If you want Linux to automatically find more than one ethernet interface at boot time, you need to:

  • compile the appropriate driver(s) into your kernel. Modules will not work for this
  • add a line such as
       append="ether=0,0,eth0 ether=0,0,eth1"
    to your /etc/lilo.conf file. In some cases you may need to specify parameters such as IRQ or base address. The example uses "0,0" for these, which tells the system to search. If the search does not succeed on your hardware, then you should retry with explicit parameters. See the lilo.conf(5) man page for details.
  • run lilo(8)
Having Linux find the cards this way is not necessary, but is usually more convenient than loading modules in your boot scripts.
Amateur radio support
IrDA (infrared) support
ISDN subsystem
Old CDROM drivers
Character devices
The only required character device is:
[required] This is a source of random numbers which are required for many cryptographic protocols, including several used in IPsec.

If you are comfortable with C source code, it is likely a good idea to go in and adjust the #define lines in /usr/src/linux/drivers/char/random.c to ensure that all sources of randomness are enabled. Relying solely on keyboard and mouse randomness is dubious procedure for a gateway machine. You could also increase the randomness pool size from the default 512 bytes (128 32-bit words).

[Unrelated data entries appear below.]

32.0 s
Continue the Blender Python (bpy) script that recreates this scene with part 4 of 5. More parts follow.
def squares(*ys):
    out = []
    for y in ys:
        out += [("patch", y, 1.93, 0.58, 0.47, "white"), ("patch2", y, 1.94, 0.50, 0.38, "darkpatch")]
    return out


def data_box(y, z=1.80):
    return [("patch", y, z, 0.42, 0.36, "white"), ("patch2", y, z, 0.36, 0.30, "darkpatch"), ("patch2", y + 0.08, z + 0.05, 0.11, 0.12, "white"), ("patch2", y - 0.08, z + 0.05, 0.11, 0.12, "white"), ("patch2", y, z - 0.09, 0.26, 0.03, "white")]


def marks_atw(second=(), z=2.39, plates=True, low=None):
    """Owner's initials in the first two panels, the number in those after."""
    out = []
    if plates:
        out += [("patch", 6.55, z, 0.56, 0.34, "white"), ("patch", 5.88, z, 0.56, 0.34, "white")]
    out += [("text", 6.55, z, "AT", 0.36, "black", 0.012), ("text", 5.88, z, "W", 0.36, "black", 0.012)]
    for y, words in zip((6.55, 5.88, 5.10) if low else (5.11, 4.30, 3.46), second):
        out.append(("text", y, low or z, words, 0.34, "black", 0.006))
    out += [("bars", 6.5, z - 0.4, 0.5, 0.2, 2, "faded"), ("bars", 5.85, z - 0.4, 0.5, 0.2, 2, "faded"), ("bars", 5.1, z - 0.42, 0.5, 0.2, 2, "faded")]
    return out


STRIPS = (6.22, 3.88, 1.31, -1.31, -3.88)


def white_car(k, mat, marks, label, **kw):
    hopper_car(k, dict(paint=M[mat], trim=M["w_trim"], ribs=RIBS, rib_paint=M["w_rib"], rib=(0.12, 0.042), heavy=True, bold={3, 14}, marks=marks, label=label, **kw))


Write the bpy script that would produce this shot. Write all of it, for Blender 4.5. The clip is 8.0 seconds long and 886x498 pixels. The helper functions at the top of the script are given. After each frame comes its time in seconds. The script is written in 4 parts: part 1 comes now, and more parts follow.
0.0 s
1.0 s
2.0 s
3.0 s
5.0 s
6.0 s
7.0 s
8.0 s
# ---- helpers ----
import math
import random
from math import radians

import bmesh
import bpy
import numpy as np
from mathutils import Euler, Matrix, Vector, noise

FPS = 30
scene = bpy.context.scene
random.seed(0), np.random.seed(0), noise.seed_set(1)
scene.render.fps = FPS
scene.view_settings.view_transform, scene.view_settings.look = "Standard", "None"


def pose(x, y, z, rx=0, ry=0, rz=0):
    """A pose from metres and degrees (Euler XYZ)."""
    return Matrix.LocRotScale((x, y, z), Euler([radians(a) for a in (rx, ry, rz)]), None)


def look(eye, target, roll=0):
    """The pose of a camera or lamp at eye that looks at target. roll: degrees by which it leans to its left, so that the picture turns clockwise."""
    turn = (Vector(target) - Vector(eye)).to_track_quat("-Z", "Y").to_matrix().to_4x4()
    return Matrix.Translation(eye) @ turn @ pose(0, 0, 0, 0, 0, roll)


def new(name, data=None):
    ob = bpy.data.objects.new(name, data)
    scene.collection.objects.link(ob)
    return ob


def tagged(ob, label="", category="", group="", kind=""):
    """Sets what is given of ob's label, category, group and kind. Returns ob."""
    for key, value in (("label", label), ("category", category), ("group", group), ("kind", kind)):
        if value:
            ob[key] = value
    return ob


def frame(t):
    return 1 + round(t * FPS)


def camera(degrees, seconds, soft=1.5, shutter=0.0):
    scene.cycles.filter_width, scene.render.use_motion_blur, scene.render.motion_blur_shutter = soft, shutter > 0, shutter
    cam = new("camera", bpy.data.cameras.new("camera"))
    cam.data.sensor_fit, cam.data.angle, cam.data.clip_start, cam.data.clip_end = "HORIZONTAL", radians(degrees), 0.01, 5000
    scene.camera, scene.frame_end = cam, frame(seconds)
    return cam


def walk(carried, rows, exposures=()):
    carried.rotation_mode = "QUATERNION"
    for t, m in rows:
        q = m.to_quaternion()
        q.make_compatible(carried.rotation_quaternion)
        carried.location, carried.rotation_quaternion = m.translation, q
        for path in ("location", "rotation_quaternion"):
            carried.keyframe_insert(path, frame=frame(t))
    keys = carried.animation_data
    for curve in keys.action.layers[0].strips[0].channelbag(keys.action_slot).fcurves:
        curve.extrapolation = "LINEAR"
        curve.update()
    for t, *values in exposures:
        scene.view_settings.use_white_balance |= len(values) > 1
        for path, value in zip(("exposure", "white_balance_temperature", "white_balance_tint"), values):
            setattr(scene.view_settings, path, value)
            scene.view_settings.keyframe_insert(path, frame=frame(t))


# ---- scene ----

[anything] should work, but we suggest limiting a gateway machine to the standard Linux ext2 filesystem in most cases.
Network filesystems
[disable] These systems are an unnecessary risk on an IPsec gateway.
Console drivers
[anything] should work, but we suggest enabling sound only if you plan to use audible alarms for firewall problems.
Kernel hacking
[disable] This might be enabled on test machines, but should not be on production gateways.